Section 2. Membership Committee. The Board shall nominate from their number no fewer than two (2) nor more than five (5) persons, who shall constitute the membership committee.

Section 3. Other Committees. Other committees not having and exercising the authority of the Board of Directors in the management of the Association may be designated by a resolution adopted by a majority of the Directors present at a meeting at which a quorum is present. Except as otherwise provided in such resolution, members of each such committee shall be members of the Association, and the Board of the Association shall appoint the members thereof. Any member thereof may be removed by the Board whenever in their judgement the best interests of the Association shall be served by such removal.

ARTICLE SEVEN
CONTRACTS, CHECKS, DEPOSITS, AND GIFTS

Section 1. Contracts. The Board of Directors may authorize any officer or officers or agent or agents of the Association, in addition to the officers so authorized by these Bylaws, to enter into any contract or execute and deliver any instrument in the name of and on behalf of the Association, and such authority may be general or may be confined to specific instances.

Section 2. Checks, Drafts, or Orders. All checks, drafts, or orders for the payment of money, notes, or other evidences of indebtedness issued in the name of the Association, shall be signed by such officer or officers or agent or agents of the Association, and in such manner as shall from time to time be determined by resolution of the Board of Directors.
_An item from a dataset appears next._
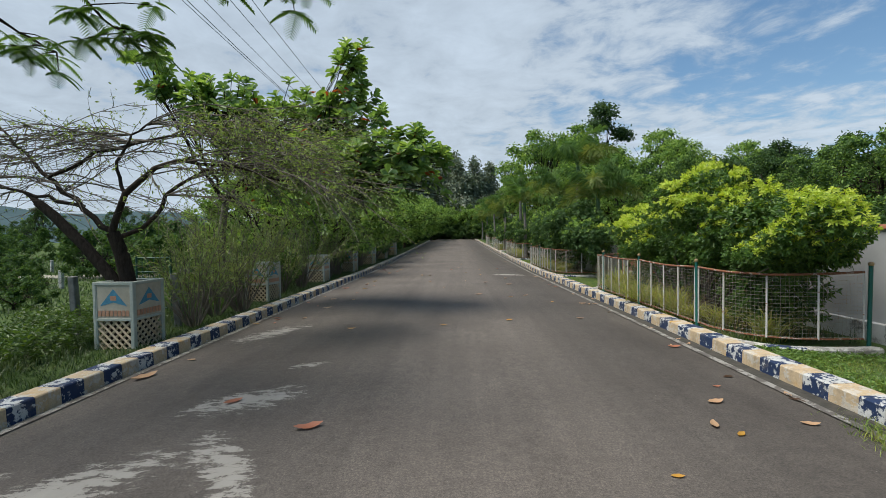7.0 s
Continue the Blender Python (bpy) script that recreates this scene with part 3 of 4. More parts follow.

In the absence of such determination by the Board of Directors, such instruments shall be signed by the treasurer or by President of the Association. Expenses over One Hundred Dollars ($100.00) must be approved by the Board.

Section 3. Deposits. All funds of the Association shall be deposited from time to time to the credit of the Association in such banks, trust companies, or other depositaries as the Board of Directors shall select.

Section 4. Gifts. The Board of Directors may accept on behalf of the Association any contribution, gift, bequest, or devise for any purpose of the Association.

ARTICLE EIGHT
FISCAL YEAR

The fiscal year of the Association shall be the calendar year of beginning on the 1st day of January in each year and end at midnight on the 31st day of December in each year.

ARTICLE NINE
DUES

Section 1. Annual Dues. The Board of Directors shall determine from time to time the amount of annual dues payable to the Association by members of each membership class, and shall give appropriate notice to the members.

Section 2. Payment of Dues. Dues shall be payable in advance on the first day of January in each year.

Section 3. Default and Termination of Membership. When any member of any membership class is in default in the payment of dues for a period of ninety (90) days from the beginning of the period for which such dues became payable.

ARTICLE TEN
WAIVER OF NOTICE

Whenever any notice is required to be given under the provisions of Minnesota Statutes Section 317A.435 or under the provisions of the Articles of Incorporation or the Bylaws of the Association, a waiver thereof in writing signed by the person or persons entitled to such notice, whether before or after the time stated therein, shall be deemed equivalent to the giving of such notice.